Johannes Simmel, It Can’t Aways be Caviar (1960) (The Monte Cristo Cover-up)
Good Reads meta-data is 558 pages rated 4.26 by 1,299 litizens.
DNA: Austria.
Genre: SpyFi.
Verdict: Amusingly sophomoric.
Tagline: Stir slowly.

Banker Lieven, thanks to the misdeeds of his business partner, gets pressed into espionage service…. by the French, then the Germans, then the English…in this travelogue 1939-1941 – London, Brussels, Zurich, Berlin, Paris, Toulouse, Lisbon, and more.
On each occasion he finds it best to go along to get along. Unlike James Bond of the same era and ilk, Lieven is a pacifist.
He is also a gourmet and wherever he goes he cooks, even in a war ravaged countryside. His recipes dot the book. Wherever he goes, like Bond, the women surround him, and he does his duty by them. He takes license to thrill but not to kill.

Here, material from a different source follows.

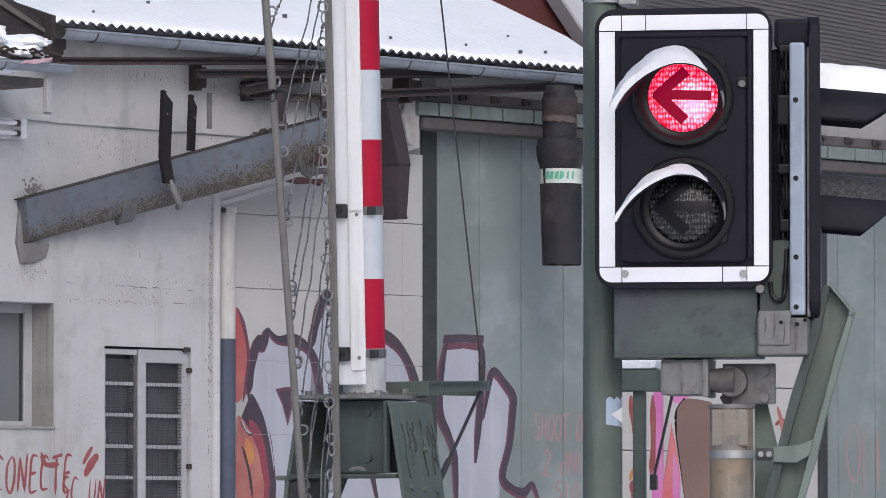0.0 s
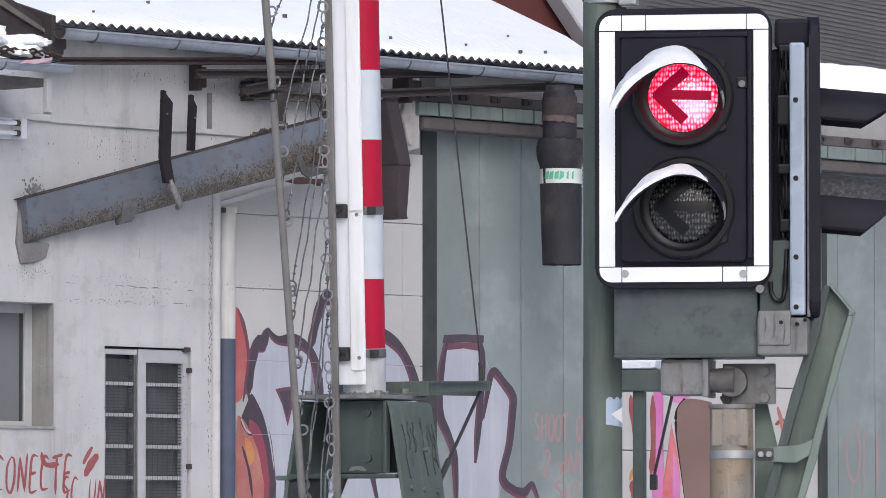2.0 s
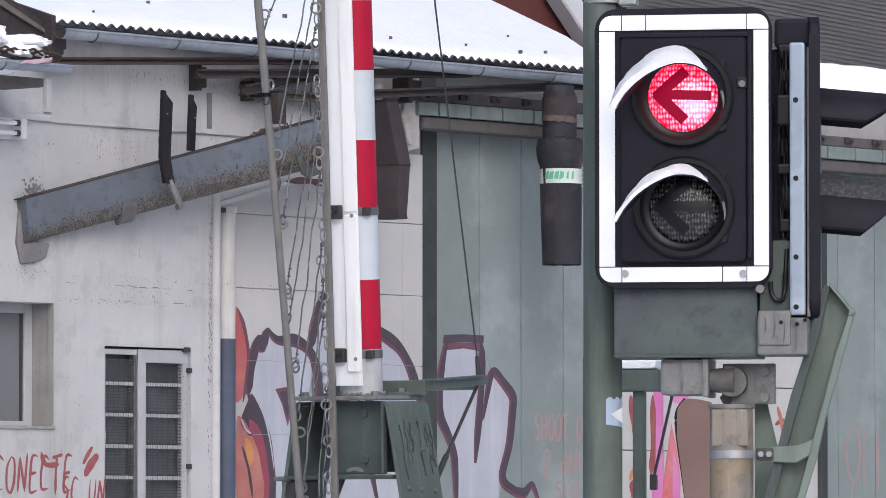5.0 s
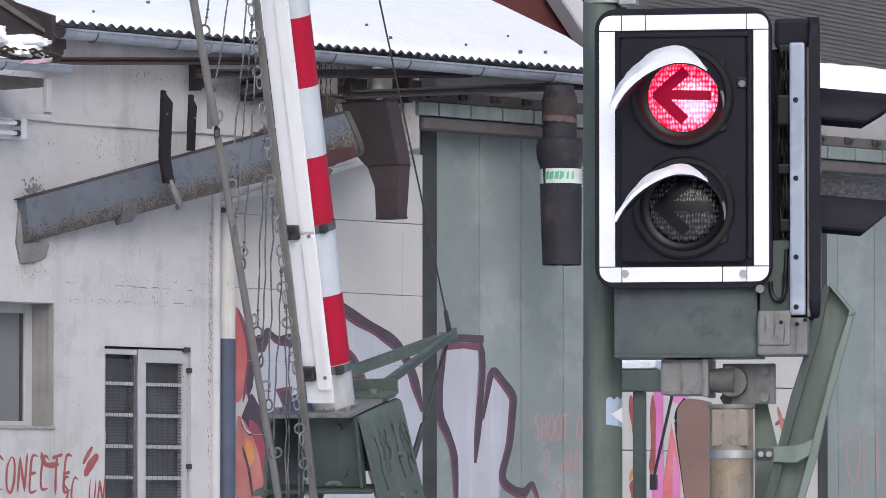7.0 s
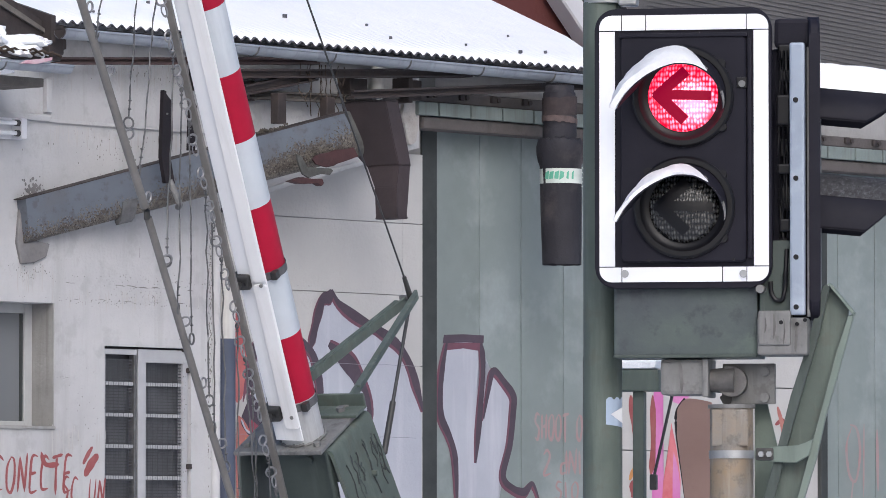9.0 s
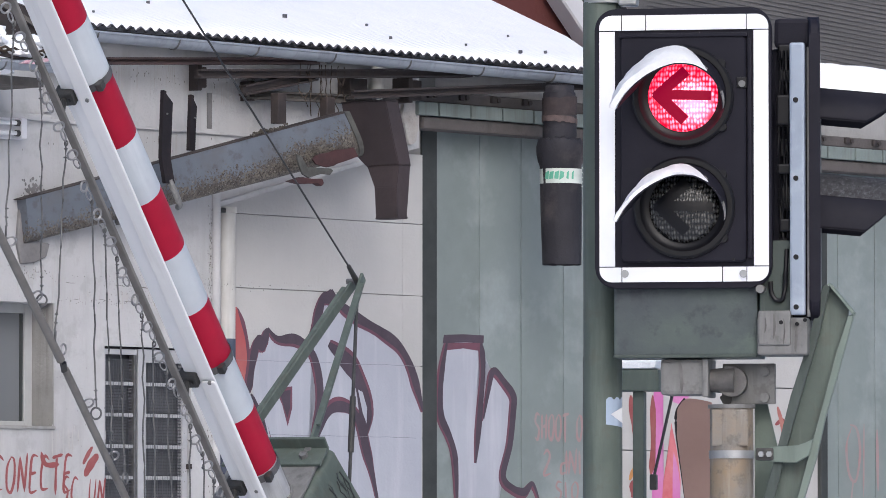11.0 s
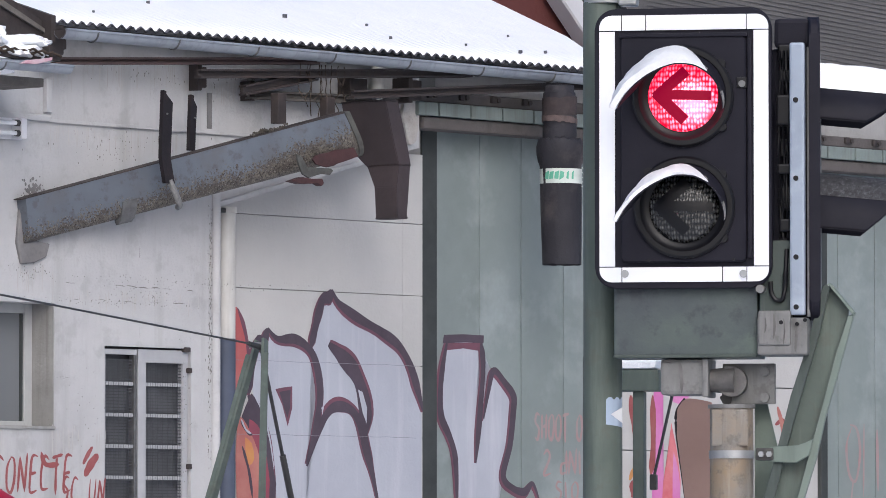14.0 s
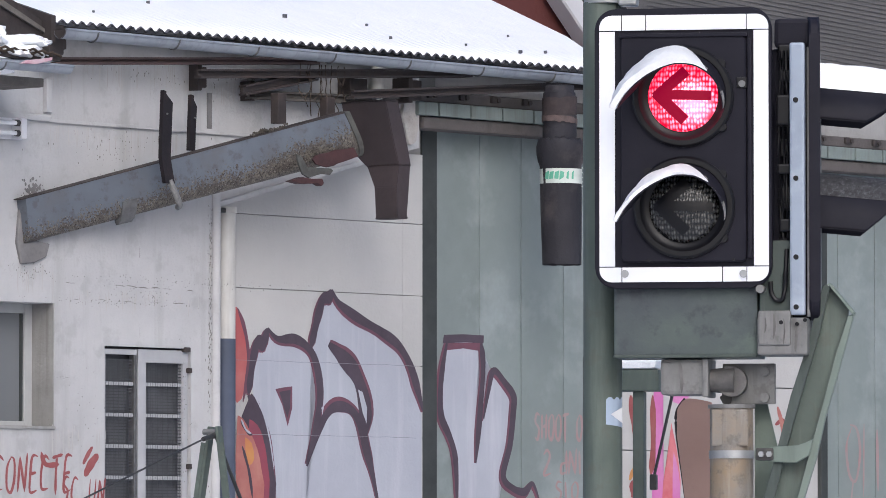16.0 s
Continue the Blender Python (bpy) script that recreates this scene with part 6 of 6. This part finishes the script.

It was highly recommended in Jacques Barzun and Wendell Taylor’s A Catalogue of Crime (1989), so I went looking for it. Not readily available to this reader but I came across it in the Internet Archive, and read it on the iPad screen from that source. I didn’t finish it, partly because the antics became repetitive and partly because of the awkwardness in screen reading on the iPad. I made it page 100 and noticing that many more awaited I withdrew. It is in print for German readers.